Single by Altered Images

from the album Pinky Blue
- B-side: "Insects"; "Disco Pop Stars" (12-inch only);
- Released: December 1981
- Genre: New pop
- Length: 3:28
- Label: Epic (UK); Portrait (US);
- Songwriter: Altered Images
- Producer: Martin Rushent

Altered Images singles chronology
| "Happy Birthday" (1981) | "I Could Be Happy" (1981) | "See Those Eyes" (1982) |

Music video
- "I Could Be Happy" on YouTube

= I Could Be Happy =

1981 song by Altered Images

"I Could Be Happy" is a song by Scottish new wave band Altered Images, released as the first single from their second album, Pinky Blue. Their second top-10 hit in the UK, the song peaked at number seven in January 1982, and remained on the chart for 12 weeks. It also reached the top 40 in Australia, Ireland, and New Zealand and was their first and only single to chart in the United States, on the Billboard Dance Club Songs chart at number 45 in April 1982.

==Music video==
The music video for this song was directed by Tim Pope and a brief mainstay on MTV in its early days. MTV initially accidentally said the song was from their Happy Birthday album.

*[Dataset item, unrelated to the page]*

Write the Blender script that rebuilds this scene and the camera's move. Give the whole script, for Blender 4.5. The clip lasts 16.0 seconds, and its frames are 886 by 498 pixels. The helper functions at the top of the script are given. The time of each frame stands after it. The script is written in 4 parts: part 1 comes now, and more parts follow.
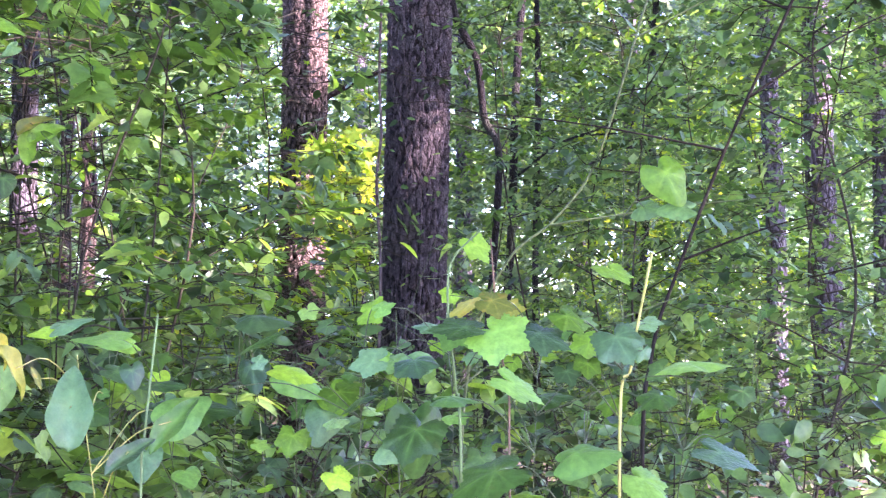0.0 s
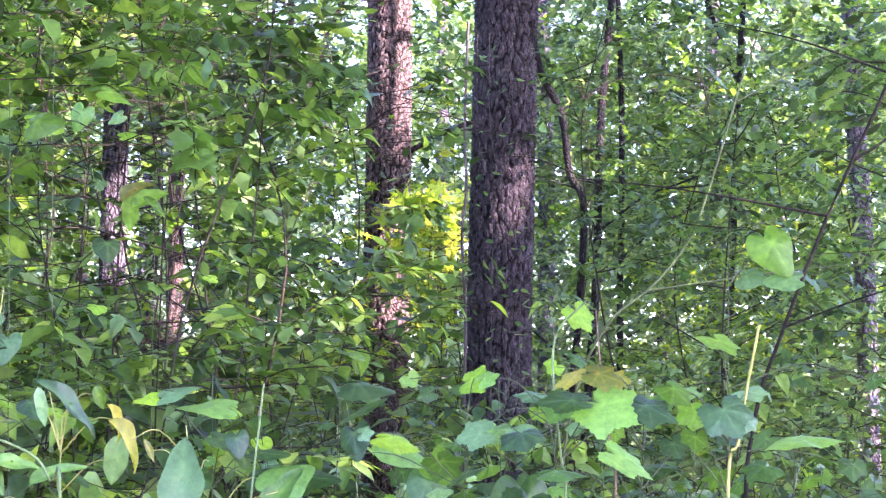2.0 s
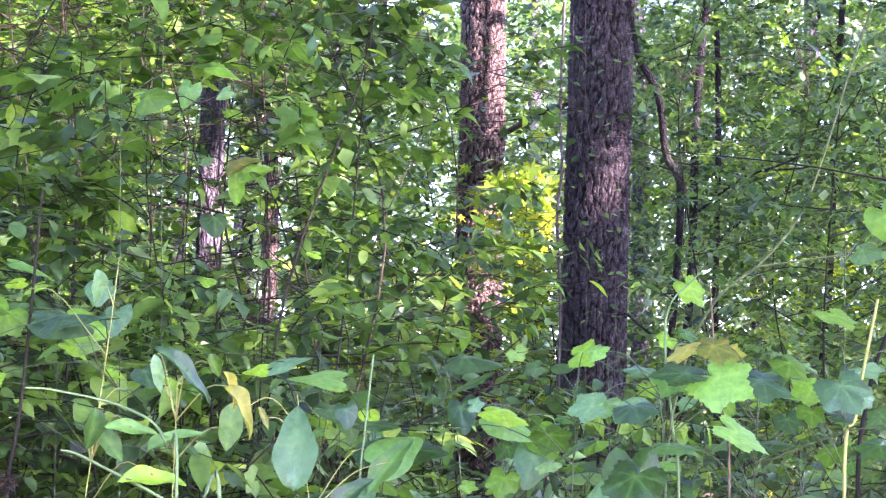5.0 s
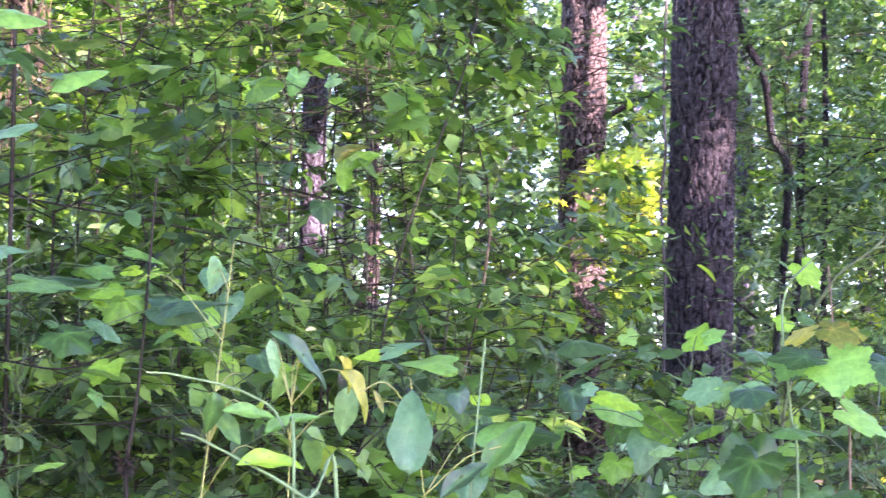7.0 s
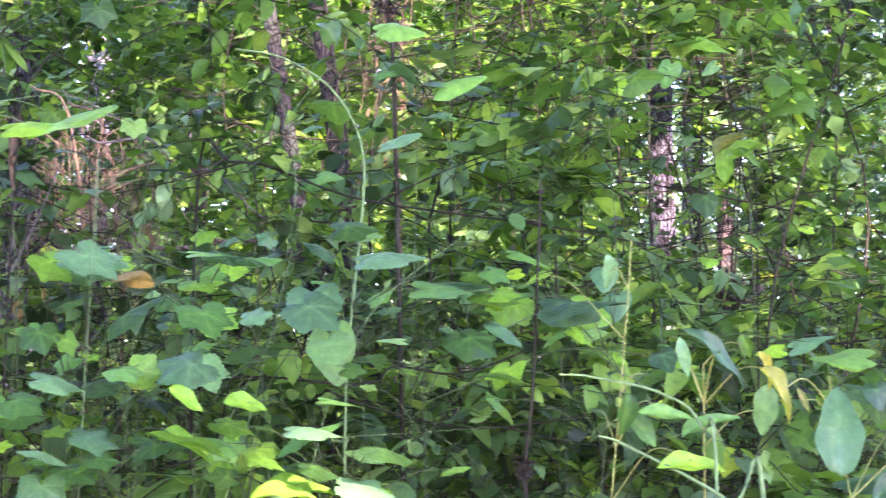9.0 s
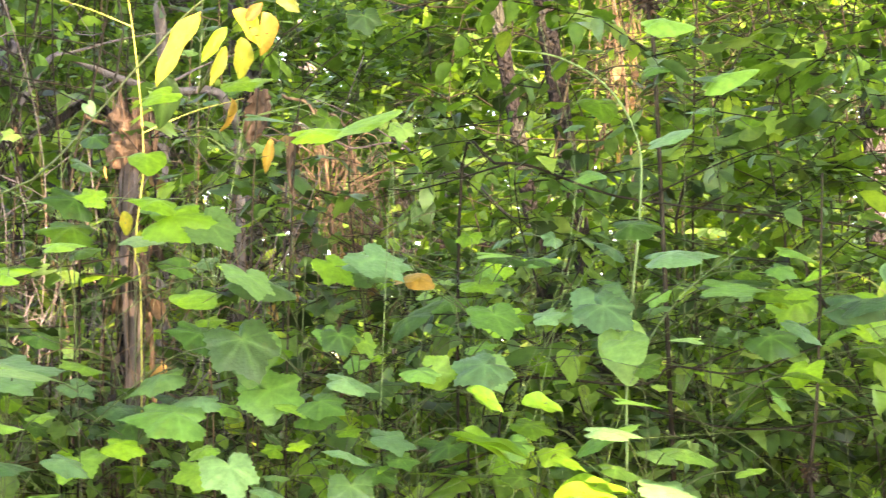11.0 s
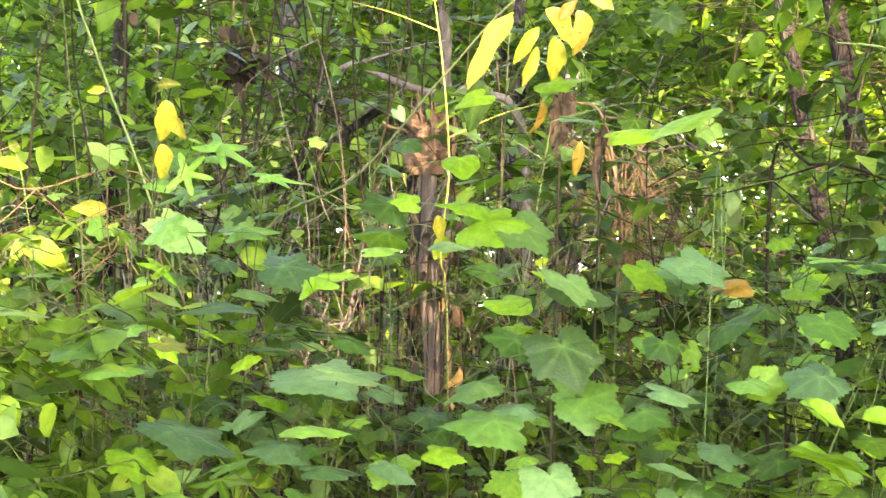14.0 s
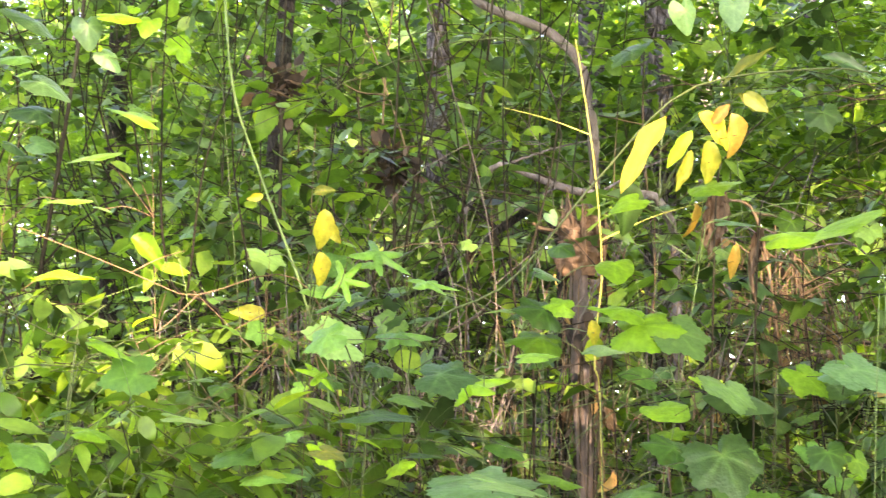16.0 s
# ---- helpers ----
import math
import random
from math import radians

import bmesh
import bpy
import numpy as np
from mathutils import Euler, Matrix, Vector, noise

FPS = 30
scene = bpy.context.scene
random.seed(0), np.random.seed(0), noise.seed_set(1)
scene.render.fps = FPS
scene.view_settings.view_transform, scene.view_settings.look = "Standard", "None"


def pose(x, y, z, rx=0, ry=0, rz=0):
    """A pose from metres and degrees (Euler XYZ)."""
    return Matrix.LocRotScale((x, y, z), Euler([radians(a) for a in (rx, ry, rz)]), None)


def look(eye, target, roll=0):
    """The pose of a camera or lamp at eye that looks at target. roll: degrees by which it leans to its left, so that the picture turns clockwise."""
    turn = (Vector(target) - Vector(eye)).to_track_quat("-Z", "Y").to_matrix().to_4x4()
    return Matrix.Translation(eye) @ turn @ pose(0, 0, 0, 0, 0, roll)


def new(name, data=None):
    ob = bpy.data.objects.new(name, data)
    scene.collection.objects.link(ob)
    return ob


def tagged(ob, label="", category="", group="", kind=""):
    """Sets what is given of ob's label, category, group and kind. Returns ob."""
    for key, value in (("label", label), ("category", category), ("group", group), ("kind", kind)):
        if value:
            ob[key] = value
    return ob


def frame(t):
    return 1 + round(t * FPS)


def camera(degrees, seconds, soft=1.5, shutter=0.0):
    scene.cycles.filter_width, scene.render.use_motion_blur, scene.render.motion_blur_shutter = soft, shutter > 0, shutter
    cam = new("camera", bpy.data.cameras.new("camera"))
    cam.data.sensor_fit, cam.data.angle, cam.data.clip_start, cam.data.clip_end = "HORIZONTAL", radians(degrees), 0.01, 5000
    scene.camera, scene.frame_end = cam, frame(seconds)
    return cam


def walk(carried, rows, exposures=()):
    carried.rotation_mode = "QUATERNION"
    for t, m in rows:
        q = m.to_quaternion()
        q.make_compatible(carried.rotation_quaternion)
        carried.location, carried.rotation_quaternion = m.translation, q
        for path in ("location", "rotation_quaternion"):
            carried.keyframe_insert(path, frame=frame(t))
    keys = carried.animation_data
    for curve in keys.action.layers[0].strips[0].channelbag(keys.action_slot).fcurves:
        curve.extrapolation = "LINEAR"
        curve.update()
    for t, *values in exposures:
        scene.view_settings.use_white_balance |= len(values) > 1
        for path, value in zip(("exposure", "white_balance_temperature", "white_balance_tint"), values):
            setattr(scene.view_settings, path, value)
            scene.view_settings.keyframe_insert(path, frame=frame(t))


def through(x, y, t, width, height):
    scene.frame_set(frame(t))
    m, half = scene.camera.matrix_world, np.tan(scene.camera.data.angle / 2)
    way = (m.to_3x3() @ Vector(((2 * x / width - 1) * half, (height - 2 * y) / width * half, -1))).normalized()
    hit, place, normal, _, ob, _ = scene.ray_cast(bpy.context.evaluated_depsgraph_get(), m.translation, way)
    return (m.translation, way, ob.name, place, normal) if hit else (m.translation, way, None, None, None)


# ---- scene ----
cam = camera(35.95, 16.0, soft=1.3, shutter=0.4)
PATH = [  # seconds, metres, tilt, lean and turn in degrees
    (0.0, 0.004, 0.003, 1.501, 94.76, 0.31, 0.25),
    (0.5, -0.004, 0.006, 1.502, 95.05, 0.22, 1.09),
    (1.0, -0.011, 0.005, 1.510, 95.59, 0.16, 1.96),
    (1.5, -0.025, -0.001, 1.523, 96.27, 0.07, 2.81),
    (2.0, -0.032, -0.005, 1.532, 96.81, -0.02, 3.54),
    (2.5, -0.033, -0.004, 1.531, 97.16, -0.17, 4.25),
    (3.0, -0.041, -0.007, 1.526, 97.15, -0.30, 4.97),
    (3.5, -0.047, -0.005, 1.520, 96.90, -0.36, 5.59),
    (4.0, -0.059, 0.003, 1.514, 96.57, -0.49, 6.21),
    (4.2, -0.058, 0.009, 1.516, 96.38, -0.50, 6.54),
    (6.3, -0.088, -0.014, 1.509, 95.94, -0.92, 8.50),
    (6.5, -0.092, -0.002, 1.510, 95.82, -0.87, 9.04),
    (7.0, -0.079, 0.003, 1.511, 95.54, -0.61, 11.46),
    (7.5, -0.054, 0.016, 1.509, 95.24, -0.35, 15.34),
    (8.0, -0.039, 0.029, 1.513, 95.24, 0.25, 19.81),
    (8.5, -0.104, 0.036, 1.521, 95.44, 0.56, 23.26),
    (9.0, -0.174, 0.031, 1.510, 95.60, 0.74, 25.90),
    (9.5, -0.224, 0.014, 1.515, 95.70, 0.90, 28.17),
    (10.0, -0.260, -0.002, 1.518, 95.81, 0.87, 30.34),
    (10.2, -0.269, -0.028, 1.515, 95.77, 0.86, 30.85),
    (12.3, -0.387, -0.034, 1.509, 95.70, 0.75, 39.41),
    (12.5, -0.396, -0.032, 1.508, 95.61, 0.67, 39.99),
    (13.0, -0.406, -0.036, 1.506, 95.48, 0.44, 41.38),
    (13.5, -0.419, -0.040, 1.507, 95.61, 0.16, 42.85),
    (14.0, -0.430, -0.044, 1.511, 96.23, -0.18, 44.21),
    (14.5, -0.438, -0.049, 1.524, 97.29, -0.40, 45.67),
    (15.0, -0.435, -0.053, 1.528, 98.38, -0.55, 46.99),
    (15.5, -0.432, -0.056, 1.531, 99.31, -0.70, 48.32),
    (16.0, -0.436, -0.061, 1.532, 99.99, -0.74, 50.19),
]
EXPOSURES = [  # seconds, stops, white balance
    (0.0, 3.97, 5850, 60), (7.0, 3.99, 5850, 60), (9.0, 3.95, 5950, 52), (9.6, 3.96, 6300, 47), (10.2, 4.07, 8100, 34), (12.3, 4.19, 9100, 26), (14.5, 4.10, 9100, 26), (16.0, 3.92, 9000, 27),
]
walk(cam, [(t, pose(*p)) for t, *p in PATH], EXPOSURES)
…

The band members are shown holding different pastel pieces and playing them like they were their musical instruments, and singer Clare Grogan is shown singing the "I could be happy, I could be happy" part in scenes where those lyrics are on the screen with a dot weirdly moving around, but hitting each syllable in time. Near the end, the band members put their pieces down to show it draws a very colorful happy face, then the video ends with Grogan riding out the song with the band playing their real instruments.

==Track listings==
7-inch single
A. "I Could Be Happy"
B. "Insects"

12-inch single
A1. "I Could Be Happy"
B1. "Insects"
B2. "Disco Pop Stars"

==Charts==

===Weekly charts===

| Chart (1982) | Peak position |
|---|---|
| Australia (Kent Music Report) | 30 |
| Ireland (IRMA) | 13 |
| New Zealand (Recorded Music NZ) | 4 |
| UK Singles (OCC) | 7 |
| US Dance Club Songs (Billboard) | 45 |

===Year-end chart===

| Chart (1982) | Position |
|---|---|
| New Zealand (Recorded Music NZ) | 32 |

==Certifications==

| Region | Certification | Certified units/sales |
| United Kingdom (BPI) | Silver | 250,000^{^} |
^{^} Shipments figures based on certification alone.